*Records for the exercise*.
^^^^

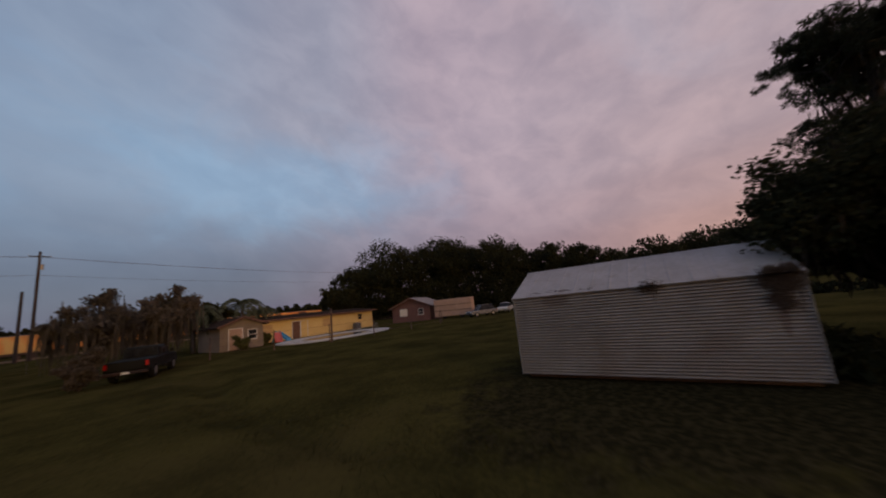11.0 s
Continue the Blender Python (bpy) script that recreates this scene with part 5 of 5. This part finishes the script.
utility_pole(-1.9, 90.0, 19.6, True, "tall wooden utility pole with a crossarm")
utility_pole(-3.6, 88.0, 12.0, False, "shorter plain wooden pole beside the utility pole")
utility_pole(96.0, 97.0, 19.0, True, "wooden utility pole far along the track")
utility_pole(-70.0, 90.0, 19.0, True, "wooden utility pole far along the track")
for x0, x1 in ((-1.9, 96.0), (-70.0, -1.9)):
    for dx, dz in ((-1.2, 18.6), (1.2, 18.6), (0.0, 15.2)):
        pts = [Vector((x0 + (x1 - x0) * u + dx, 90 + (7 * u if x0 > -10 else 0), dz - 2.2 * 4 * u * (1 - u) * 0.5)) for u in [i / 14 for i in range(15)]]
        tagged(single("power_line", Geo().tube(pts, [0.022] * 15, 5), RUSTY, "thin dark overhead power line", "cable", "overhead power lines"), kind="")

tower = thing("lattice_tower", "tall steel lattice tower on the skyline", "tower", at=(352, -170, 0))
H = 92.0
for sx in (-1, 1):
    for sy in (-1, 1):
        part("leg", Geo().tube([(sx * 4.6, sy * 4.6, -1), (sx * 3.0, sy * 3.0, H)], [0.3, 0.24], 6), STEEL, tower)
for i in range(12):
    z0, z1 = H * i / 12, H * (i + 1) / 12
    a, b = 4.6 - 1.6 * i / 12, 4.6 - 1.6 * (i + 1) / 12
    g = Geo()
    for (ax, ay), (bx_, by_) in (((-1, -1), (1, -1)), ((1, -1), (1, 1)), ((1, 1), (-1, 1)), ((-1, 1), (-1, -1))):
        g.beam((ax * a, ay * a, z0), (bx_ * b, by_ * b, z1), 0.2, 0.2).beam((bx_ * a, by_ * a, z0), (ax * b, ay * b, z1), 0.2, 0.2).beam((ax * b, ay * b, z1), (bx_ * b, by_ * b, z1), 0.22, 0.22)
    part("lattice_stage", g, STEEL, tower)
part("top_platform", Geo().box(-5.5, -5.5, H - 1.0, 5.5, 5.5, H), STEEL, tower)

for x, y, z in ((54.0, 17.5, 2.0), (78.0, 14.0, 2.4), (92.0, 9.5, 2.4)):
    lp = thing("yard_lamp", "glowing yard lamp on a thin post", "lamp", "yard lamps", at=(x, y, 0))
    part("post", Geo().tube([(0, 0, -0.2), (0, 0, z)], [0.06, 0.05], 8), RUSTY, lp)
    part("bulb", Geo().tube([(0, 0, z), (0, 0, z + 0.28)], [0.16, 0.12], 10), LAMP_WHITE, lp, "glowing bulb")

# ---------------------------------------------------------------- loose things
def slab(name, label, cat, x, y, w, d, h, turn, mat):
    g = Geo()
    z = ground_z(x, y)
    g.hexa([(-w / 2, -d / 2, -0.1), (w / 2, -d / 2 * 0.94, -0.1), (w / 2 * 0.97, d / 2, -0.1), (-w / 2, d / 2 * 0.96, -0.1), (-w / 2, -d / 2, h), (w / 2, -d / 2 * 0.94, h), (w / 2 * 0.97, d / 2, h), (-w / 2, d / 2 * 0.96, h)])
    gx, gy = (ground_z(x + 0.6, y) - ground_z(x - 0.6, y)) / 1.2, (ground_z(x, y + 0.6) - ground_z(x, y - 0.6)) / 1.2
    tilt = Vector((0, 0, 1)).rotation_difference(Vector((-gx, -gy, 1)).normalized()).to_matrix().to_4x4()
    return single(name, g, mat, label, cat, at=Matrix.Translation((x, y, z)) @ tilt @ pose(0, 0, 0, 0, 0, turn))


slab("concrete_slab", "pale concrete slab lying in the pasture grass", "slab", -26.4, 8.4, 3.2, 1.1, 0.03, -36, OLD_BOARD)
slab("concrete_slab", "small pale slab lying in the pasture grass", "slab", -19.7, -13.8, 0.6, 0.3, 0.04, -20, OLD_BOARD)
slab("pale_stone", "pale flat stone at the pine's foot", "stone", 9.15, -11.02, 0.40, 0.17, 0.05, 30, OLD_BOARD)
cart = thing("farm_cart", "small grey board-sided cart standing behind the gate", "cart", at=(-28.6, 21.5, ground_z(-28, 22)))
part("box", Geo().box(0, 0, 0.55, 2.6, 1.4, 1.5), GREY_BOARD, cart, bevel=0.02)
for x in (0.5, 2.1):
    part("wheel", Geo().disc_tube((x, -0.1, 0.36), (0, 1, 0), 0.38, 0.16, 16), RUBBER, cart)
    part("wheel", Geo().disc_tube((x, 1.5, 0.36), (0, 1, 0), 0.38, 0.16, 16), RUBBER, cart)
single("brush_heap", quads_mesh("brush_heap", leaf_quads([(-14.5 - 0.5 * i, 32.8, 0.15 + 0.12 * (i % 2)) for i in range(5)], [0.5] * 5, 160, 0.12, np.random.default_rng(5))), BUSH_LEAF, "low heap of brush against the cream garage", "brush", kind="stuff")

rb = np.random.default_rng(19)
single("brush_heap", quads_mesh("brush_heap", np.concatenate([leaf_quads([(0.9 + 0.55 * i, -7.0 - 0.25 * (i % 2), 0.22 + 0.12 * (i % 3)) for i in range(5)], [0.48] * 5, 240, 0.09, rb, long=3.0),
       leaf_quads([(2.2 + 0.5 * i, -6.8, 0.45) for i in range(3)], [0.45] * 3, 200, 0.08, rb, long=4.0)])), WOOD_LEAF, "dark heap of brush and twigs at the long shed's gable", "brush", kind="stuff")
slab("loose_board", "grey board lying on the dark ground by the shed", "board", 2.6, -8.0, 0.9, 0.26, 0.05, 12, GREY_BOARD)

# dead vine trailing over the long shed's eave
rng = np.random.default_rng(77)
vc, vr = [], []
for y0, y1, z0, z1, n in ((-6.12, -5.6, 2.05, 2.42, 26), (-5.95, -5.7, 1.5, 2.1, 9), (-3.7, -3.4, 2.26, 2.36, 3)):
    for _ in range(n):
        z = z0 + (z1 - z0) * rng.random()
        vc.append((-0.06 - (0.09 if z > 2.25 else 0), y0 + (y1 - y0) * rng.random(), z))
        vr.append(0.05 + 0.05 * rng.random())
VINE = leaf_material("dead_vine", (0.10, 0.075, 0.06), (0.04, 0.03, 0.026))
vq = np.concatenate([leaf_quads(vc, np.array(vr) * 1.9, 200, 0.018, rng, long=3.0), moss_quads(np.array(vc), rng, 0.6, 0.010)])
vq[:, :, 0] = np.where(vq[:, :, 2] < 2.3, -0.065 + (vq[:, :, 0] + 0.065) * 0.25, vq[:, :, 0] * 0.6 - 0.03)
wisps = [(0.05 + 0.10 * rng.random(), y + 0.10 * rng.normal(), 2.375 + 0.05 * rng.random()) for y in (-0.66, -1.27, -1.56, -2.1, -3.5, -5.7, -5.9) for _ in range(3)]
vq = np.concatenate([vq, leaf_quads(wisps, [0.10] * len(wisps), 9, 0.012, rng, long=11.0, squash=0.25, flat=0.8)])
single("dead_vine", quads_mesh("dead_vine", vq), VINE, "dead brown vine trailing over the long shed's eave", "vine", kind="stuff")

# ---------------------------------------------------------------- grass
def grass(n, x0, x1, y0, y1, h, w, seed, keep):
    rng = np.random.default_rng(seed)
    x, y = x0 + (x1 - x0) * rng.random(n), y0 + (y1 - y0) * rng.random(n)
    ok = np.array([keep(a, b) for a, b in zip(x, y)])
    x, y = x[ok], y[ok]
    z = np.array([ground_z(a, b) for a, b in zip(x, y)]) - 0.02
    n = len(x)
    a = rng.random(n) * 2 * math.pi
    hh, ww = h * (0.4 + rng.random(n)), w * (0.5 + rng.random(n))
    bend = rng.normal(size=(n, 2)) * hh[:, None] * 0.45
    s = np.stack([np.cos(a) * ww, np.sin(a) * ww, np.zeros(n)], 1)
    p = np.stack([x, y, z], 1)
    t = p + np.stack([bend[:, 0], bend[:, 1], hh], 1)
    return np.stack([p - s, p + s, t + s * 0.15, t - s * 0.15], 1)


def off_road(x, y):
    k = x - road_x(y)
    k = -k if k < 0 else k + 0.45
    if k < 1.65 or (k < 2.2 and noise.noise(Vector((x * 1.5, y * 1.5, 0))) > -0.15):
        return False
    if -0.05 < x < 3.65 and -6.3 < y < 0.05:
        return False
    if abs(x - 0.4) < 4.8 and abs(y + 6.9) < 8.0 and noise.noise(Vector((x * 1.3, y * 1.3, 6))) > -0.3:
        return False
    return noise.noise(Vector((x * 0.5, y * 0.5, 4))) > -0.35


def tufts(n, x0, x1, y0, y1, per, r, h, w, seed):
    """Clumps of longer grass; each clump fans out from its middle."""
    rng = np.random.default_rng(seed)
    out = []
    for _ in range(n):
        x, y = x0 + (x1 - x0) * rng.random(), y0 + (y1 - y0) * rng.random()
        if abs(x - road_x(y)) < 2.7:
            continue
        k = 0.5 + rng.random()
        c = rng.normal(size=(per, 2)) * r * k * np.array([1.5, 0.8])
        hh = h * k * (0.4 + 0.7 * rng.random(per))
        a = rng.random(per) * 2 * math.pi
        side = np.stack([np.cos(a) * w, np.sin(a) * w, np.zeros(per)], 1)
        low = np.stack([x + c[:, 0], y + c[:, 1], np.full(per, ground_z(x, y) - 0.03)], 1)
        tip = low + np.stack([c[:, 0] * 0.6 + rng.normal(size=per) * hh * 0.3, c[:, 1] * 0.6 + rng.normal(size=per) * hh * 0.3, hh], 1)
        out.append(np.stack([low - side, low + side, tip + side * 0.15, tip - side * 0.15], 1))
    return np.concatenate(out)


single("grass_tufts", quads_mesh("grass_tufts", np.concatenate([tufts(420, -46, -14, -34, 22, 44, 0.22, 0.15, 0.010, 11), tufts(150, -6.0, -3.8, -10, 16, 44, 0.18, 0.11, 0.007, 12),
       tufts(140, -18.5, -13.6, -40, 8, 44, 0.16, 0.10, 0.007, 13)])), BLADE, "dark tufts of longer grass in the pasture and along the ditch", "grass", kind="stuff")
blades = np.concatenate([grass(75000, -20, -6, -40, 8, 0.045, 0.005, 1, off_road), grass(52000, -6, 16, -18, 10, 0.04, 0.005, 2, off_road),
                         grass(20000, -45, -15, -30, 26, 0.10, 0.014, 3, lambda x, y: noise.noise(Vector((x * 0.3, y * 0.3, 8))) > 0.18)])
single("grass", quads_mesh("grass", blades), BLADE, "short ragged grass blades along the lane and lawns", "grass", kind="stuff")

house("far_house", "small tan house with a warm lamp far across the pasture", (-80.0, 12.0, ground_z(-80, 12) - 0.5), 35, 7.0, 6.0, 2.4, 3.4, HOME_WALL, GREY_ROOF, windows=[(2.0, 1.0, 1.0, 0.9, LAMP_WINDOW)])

^^^^

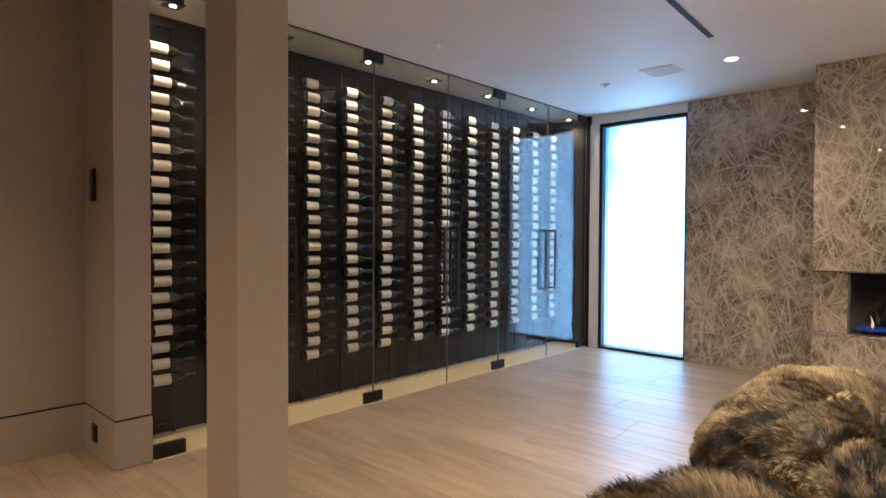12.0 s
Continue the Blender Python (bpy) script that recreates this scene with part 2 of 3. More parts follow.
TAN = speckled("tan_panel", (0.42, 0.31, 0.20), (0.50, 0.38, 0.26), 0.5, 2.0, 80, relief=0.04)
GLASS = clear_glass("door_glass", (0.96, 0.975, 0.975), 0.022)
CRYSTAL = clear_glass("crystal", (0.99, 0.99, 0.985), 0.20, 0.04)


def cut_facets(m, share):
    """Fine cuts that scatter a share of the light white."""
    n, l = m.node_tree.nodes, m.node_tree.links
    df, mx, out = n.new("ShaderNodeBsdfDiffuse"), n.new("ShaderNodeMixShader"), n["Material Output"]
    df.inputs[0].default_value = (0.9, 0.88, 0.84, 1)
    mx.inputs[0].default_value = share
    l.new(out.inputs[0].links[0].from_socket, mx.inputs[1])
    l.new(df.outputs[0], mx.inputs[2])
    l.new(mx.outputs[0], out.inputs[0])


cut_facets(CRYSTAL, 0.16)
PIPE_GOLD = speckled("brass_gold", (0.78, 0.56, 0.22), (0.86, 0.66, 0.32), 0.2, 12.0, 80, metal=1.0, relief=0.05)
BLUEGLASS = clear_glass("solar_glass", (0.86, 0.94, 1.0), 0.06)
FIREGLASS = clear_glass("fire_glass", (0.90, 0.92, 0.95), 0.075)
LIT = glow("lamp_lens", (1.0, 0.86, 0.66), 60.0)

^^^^

*Task instructions*.
Your task is to output exactly the lines from the one with "finishes the script." through the one with "Geo().tube(pts, [0.022] *", counting both ends.

*Problem solution*.
Continue the Blender Python (bpy) script that recreates this scene with part 5 of 5. This part finishes the script.
utility_pole(-1.9, 90.0, 19.6, True, "tall wooden utility pole with a crossarm")
utility_pole(-3.6, 88.0, 12.0, False, "shorter plain wooden pole beside the utility pole")
utility_pole(96.0, 97.0, 19.0, True, "wooden utility pole far along the track")
utility_pole(-70.0, 90.0, 19.0, True, "wooden utility pole far along the track")
for x0, x1 in ((-1.9, 96.0), (-70.0, -1.9)):
    for dx, dz in ((-1.2, 18.6), (1.2, 18.6), (0.0, 15.2)):
        pts = [Vector((x0 + (x1 - x0) * u + dx, 90 + (7 * u if x0 > -10 else 0), dz - 2.2 * 4 * u * (1 - u) * 0.5)) for u in [i / 14 for i in range(15)]]
        tagged(single("power_line", Geo().tube(pts, [0.022] * 15, 5), RUSTY, "thin dark overhead power line", "cable", "overhead power lines"), kind="")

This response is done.